> SHORT EXERCISE
Read the listing below and copy out every line that holds "Continue".

--- TASK MATERIAL ---

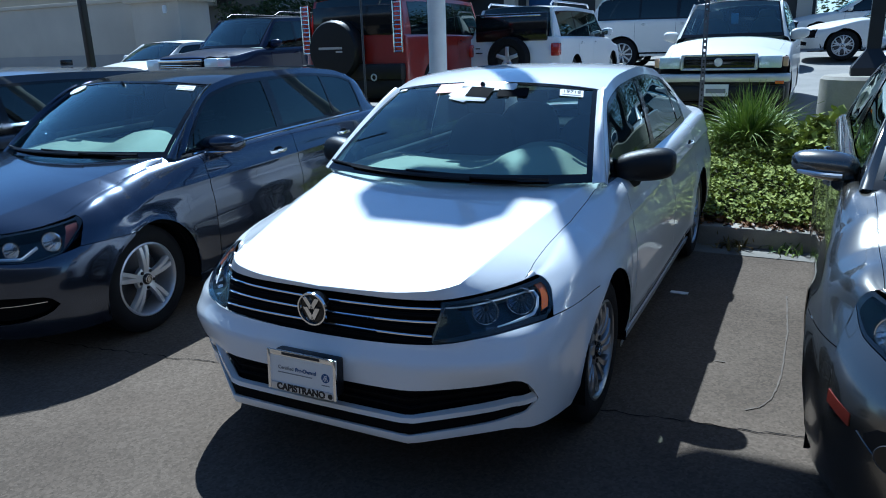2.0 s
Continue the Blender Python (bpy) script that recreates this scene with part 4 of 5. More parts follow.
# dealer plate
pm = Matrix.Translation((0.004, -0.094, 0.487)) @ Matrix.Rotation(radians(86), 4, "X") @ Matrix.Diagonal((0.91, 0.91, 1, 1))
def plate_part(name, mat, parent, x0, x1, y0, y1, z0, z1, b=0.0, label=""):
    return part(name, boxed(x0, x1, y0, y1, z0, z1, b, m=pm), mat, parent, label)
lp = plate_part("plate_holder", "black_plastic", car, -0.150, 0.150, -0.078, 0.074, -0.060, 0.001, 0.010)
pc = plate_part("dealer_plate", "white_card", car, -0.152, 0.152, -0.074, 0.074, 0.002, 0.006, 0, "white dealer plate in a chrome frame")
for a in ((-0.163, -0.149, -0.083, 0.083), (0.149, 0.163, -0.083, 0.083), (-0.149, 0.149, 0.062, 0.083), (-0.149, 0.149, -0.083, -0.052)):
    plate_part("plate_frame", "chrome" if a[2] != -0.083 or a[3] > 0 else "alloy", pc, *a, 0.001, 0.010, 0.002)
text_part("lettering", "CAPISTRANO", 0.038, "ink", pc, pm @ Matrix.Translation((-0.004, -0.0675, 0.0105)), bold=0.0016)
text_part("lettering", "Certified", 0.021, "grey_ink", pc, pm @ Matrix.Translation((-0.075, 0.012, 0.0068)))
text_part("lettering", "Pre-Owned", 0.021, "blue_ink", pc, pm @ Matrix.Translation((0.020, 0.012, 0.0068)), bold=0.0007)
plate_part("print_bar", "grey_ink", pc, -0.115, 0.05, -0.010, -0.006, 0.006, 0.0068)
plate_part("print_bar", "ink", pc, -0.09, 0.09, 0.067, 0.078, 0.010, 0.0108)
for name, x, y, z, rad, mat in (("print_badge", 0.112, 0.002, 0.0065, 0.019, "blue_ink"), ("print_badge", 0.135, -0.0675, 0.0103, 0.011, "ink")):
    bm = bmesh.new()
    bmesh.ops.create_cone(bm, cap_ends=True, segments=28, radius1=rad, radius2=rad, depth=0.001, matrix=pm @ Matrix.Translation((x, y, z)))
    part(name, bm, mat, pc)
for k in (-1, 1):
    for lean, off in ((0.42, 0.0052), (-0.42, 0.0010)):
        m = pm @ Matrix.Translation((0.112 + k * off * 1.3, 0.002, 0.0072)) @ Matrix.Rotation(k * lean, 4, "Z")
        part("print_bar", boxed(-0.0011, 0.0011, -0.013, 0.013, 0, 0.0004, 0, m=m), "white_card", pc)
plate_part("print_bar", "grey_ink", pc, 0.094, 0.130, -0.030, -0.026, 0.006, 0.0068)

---
--- TASK MATERIAL ---

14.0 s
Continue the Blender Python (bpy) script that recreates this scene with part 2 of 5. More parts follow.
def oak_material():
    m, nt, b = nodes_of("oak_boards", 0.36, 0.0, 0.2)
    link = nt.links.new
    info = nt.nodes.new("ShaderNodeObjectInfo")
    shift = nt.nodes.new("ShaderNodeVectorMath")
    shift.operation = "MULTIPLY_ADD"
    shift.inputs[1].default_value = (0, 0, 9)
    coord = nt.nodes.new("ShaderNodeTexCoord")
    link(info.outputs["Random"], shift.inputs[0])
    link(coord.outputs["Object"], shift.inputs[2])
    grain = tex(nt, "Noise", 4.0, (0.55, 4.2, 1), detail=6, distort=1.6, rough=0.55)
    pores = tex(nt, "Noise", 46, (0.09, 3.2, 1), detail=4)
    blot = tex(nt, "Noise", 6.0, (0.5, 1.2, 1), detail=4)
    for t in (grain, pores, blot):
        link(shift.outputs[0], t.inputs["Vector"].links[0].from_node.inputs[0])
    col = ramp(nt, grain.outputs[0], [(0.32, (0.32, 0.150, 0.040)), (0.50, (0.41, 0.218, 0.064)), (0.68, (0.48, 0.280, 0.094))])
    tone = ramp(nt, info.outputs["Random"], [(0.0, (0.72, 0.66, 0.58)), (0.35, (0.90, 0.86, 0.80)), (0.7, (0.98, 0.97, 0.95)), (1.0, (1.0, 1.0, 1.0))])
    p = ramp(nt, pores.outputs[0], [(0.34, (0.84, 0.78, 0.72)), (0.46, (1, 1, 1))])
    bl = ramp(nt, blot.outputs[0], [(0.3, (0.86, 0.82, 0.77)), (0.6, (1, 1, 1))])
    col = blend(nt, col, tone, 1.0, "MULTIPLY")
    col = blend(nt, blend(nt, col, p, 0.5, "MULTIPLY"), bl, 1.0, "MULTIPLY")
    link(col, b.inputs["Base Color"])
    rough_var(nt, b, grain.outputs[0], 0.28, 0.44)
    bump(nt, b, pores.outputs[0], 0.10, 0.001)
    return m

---

> SOLUTION FOR THIS TASK
Continue the Blender Python (bpy) script that recreates this scene with part 4 of 5. More parts follow.
Continue the Blender Python (bpy) script that recreates this scene with part 2 of 5. More parts follow.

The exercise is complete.